Notably absent from the list of contenders is anybody with the last name “Rajapaksa.” The other family members left in the country – most notably, Mahinda, a former president who served as prime minister before Wickremesinghe until protesters burned down his home in May – have remained silent in the face of Gotabaya’s flight at press time. The most vocal political voices on Wednesday were opposition leaders.
Maithripala Sirisena, the president prior to Gotabaya Rajapaksa, denounced Wickremesinghe and claimed that his assumption of the presidency “would violate the people’s aspirations” on Wednesday.
“The general consensus of the people of the country, especially among those protesting, is that the Prime Minister should also step down,” Sirisena said. “At this time, the Government has to discuss with those who are involved in this struggle that initiated this historical a revolution, especially those who are in the Aragalaya [struggle].”
Sirisena’s remarks rekindled a longstanding feud with Wickremesinghe that began when the latter served as prime minister while Sirisena was president. Sirisena attempted to forcibly remove Wickremesinghe from office in 2018 to replace him with Mahinda Rajapaksa, prompting a constitutional crisis featuring multiple parliamentary brawls, including one in which lawmakers blew hot chili powder in each other’s faces.

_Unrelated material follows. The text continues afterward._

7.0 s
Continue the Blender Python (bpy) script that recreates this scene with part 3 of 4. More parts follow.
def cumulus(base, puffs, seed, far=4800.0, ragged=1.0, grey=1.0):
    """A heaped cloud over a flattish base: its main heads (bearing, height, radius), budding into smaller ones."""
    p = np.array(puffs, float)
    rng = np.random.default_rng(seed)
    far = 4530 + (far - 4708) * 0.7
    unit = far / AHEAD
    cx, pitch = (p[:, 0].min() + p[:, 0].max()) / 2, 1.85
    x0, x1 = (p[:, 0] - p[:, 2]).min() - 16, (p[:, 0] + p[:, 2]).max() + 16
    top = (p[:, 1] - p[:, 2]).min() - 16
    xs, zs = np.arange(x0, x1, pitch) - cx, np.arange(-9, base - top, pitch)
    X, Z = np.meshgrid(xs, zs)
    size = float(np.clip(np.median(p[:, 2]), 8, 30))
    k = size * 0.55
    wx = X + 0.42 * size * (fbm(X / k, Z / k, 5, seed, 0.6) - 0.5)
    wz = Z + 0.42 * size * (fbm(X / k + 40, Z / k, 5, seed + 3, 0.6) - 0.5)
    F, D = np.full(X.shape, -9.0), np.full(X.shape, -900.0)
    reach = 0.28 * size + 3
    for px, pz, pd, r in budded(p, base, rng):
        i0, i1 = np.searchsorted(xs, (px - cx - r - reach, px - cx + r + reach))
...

The political fiasco occurred shortly before the Islamic State successfully executed one of the deadliest terrorist attacks in world history on Easter Day 2019. Reports later revealed that Sirisena appeared to have information of an impending attack by jihadists in the majority Buddhist country but did not act in any way to prevent it, instead spending his energy on removing Wickremesinghe.